CHP: Bu parti ekonomik söylemlerinden dolayı diğer partilerdeki emekliler ve asgari ücretlilerden belki 2-3 puan alacak, fakat liberal solcu seçmenlerinden HDP’ye, ulusalcı ve Atatürkçü seçmenlerinden MHP’ye, Vatan Partisine ve Anadolu Partisine oy kaybedecek.

MHP: Bu parti bu seçimde de oyunu arttıracak tek parti olacak. Çünkü, benzer ekonomik önerileri olduğu için emekli ve asgari ücretlilerinden CHP’ye oy kaptırmayacak, fakat özellikle Batı Anadolu’da CHP’nin ulusalcı ve Atatürkçü kesiminden ciddi oy alacak. AKP’nin, -bir kısmı eski MHP’li olan- ve gidişattan memnun olmayan samimi milliyetçi ve muhafazakar seçmenlerinden ciddi oy alacak. Unutmayalım ki, CHP ve AKP’lilerin ikinci partisi, MHP’dir. Diğer partilere oy kaybetmeyecek tek parti de, MHP’dir. Görüldüğü gibi, iki büyük partiden kopan oyların gideceği tek adres, MHP’dir.

HDP’ye gelince; ilk defa seçime parti olarak giren bu parti için, 10 Ağustos 2014 tarihinde yapılan Cumhurbaşkanlığı seçiminde Selahattin Demirtaş’ın aldığı oyları ölçü alabiliriz.

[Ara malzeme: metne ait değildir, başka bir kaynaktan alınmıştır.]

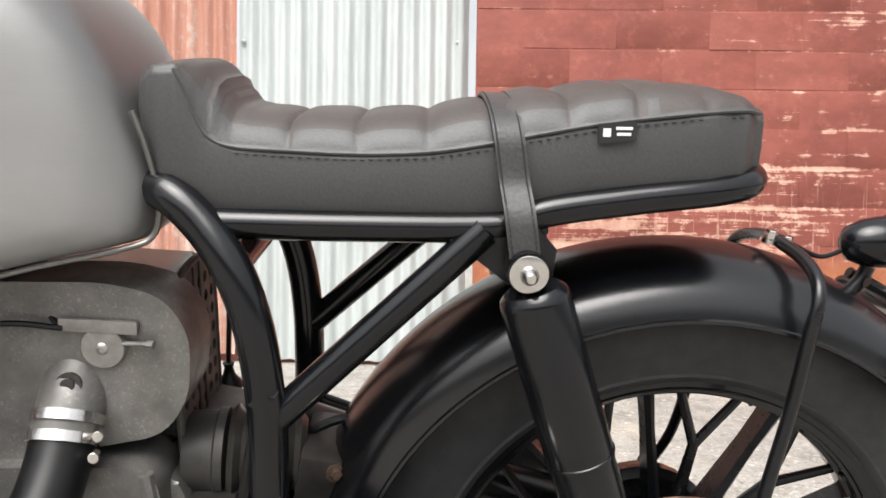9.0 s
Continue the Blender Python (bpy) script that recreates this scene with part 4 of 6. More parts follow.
frame_root = frame_tube("frame", [(-1.105, 0, 0.80), (-1.045, 0, 0.945)], 0.031, None, GLOSS)
frame_root["label"] = "satin black tubular steel frame"
for s in (-1, 1):
    frame_tube("rear_tube", [(-0.490, s * 0.060, 0.752), (-0.458, s * 0.084, 0.745), (-0.430, s * 0.096, 0.723), (-0.406, s * 0.108, 0.692), (-0.391, s * 0.115, 0.653), (-0.383, s * 0.118, 0.607), (-0.380, s * 0.118, 0.55), (-0.383, s * 0.118, 0.46), (-0.394, s * 0.116, 0.385), (-0.425, s * 0.112, 0.333), (-0.475, s * 0.106, 0.313), (-0.56, s * 0.10, 0.312), (-0.76, s * 0.085, 0.308), (-0.90, s * 0.075, 0.312), (-0.945, s * 0.068, 0.35), (-0.972, s * 0.062, 0.42), (-1.0, s * 0.052, 0.53), (-1.026, s * 0.045, 0.68), (-1.045, s * 0.036, 0.80), (-1.06, s * 0.028, 0.87)], TR, frame_root)
    frame_tube("seat_rail", [(-0.432, s * 0.090, 0.7235), (-0.32, s * 0.090, 0.7225), (-0.205, s * 0.09, 0.7235), (-0.178, s * 0.09, 0.729), (-0.150, s * 0.09, 0.738), (-0.085, s * 0.088, 0.7475), (-0.01, s * 0.083, 0.756), (0.022, s * 0.06, 0.761), (0.034, 0, 0.764)], 0.0125, frame_root)
    frame_tube("diagonal_tube", [(-0.374, s * 0.116, 0.566), (-0.205, s * 0.094, 0.722)], 0.0135, frame_root, n=1)
    frame_tube("top_tube", [(-0.53, s * 0.055, 0.778), (-0.6, s * 0.05, 0.80), (-1.04, s * 0.02, 0.90)], 0.014, frame_root, n=1)
    b = bmesh.new()
    prism(b, [(-0.235, 0.716), (-0.165, 0.728), (-0.147, 0.708), (-0.150, 0.678), (-0.185, 0.678)], s * 0.092, s * 0.100, 0.001)
    B("shock_mount_plate", b, SATIN, frame_root)
    # gusset over the swing arm pivot
    out = round_poly([(-0.376, 0.474), (-0.250, 0.424), (-0.240, 0.398), (-0.252, 0.372), (-0.276, 0.362), (-0.382, 0.361), (-0.412, 0.385), (-0.410, 0.43)], 0.008)
    b = bmesh.new()
    prism(b, out, s * 0.122, s * 0.116, 0.0012)
    g = B("gusset_plate", b, DUSTYBLACK, frame_root, "pressed satin black gusset plate")
    b = bmesh.new()
    prism(b, round_poly([(-0.350, 0.376), (-0.345, 0.43), (-0.335, 0.437), (-0.275, 0.414), (-0.262, 0.392), (-0.275, 0.374)], 0.012), s * 0.126, s * 0.121, 0.003)
    B("embossed_panel", b, DUSTYBLACK, g)
    b = bmesh.new()
    tube(b, [(-0.374, s * 0.124, 0.475), (-0.248, s * 0.124, 0.425), (-0.238, s * 0.123, 0.398)], 0.0035, 8, 3)
    B("rolled_edge", b, DUSTYBLACK, g)
    b = bmesh.new()
    lathe(b, [(0.0275, 0), (0.0275, 0.006), (0.0255, 0.0065), (0.0255, 0.0110), (0.0225, 0.0130), (0.0, 0.0138)], (-0.390, s * 0.120, 0.419), (0, s, 0), 28)
    B("pivot_cap", b, DUSTYBLACK, g, "round rubber pivot cap")
    for x, z in ((-0.356, 0.446), (-0.354, 0.383)):
        b = bmesh.new()
        lathe(b, [(0.0045, 0), (0.0045, 0.002), (0.003, 0.0022), (0.003, -0.002)], (x, s * 0.1215, z), (0, s, 0), 12)
        B("plate_hole_collar", b, BLACKPAINT, g)
b = bmesh.new()
tube(b, [(-0.377, -0.118, 0.584), (-0.387, -0.118, 0.592)], 0.0172, 14, 1)
B("tube_joint", b, GLOSS, frame_root)
frame_tube("cross_tube", [(-0.405, -0.108, 0.692), (-0.405, 0.108, 0.692)], 0.012, frame_root, n=1)
frame_tube("cross_tube", [(-0.165, -0.09, 0.722), (-0.165, 0.09, 0.722)], 0.012, frame_root, n=1)
frame_tube("cross_tube", [(-0.39, -0.116, 0.40), (-0.39, 0.116, 0.40)], 0.02, frame_root, n=1)
frame_tube("cross_tube", [(-0.84, -0.08, 0.31), (-0.84, 0.08, 0.31)], 0.014, frame_root, n=1)
b = bmesh.new()
prism(b, [(-1.10, 0.80), (-1.03, 0.83), (-1.012, 0.72), (-1.022, 0.66), (-1.045, 0.70)], -0.02, 0.02, 0.004)
B("headstock_gusset", b, GLOSS, frame_root)
b = bmesh.new()
tube(b, [(-1.016, -0.0475, 0.625), (-1.022, -0.046, 0.66), (-1.034, -0.041, 0.74), (-1.044, -0.036, 0.80)], [0.0205, 0.0215, 0.0215, 0.0205], 16, 3)
B("tube_bracket", b, SATIN, frame_root)
b = bmesh.new()
lathe(b, [(0.010, 0), (0.010, 0.0012), (0.0, 0.0014)], (-0.478, -0.118, 0.313), (0, -1, 0.2), 18)
B("sticker", b, WHITEPAINT, frame_root, "small round white sticker")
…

Demirtaş o seçimde, % 9.78 oranında 3 milyon 960 bin oy almıştır. O seçimde katılım % 74 oranında olmuştur. Bu seçimde katılımın % 85 oranında olacağı, 45 milyon civarında oy kullanılacağı ve % 10 barajını aşmak için en az 4.5 milyon oy alınması gerektiği hesaplanmaktadır. Buna göre HDP’nin Demirtaş’ın Cumhurbaşkanlığı seçiminde aldığı oyu 600 bin daha arttırması gerekmektedir. Kürt kimliği öne çıktığı için destek olmak üzere AKP’den kopan Kürt seçmenlerin, AKP kazanmasın diye oy verecek CHP’li seçmenlerin, radikal solcuların, LGBT’lilerin, azınlık temsilcilerinin oylarıyla HDP’nin bu eksiğini rahatlıkla tamamlayacağını hesaplamaktayım.

Sonuç olarak, AKP ciddi kan kaybederek hükümeti kuracak oyu alamayacaktır. HDP barajı az farkla da olsa aşacaktır. CHP, oylarını çok fazla arttıramayacaktır. MHP ise oylarını en çok arttıran parti olacak ve 1999 seçimlerindeki oy oranını aşacaktır. Hükümeti kimlerin nasıl kuracağı konusunu seçimden sonra değerlendirelim. Allah yardımcımız olsun. Milletimiz için hayırlı olsun.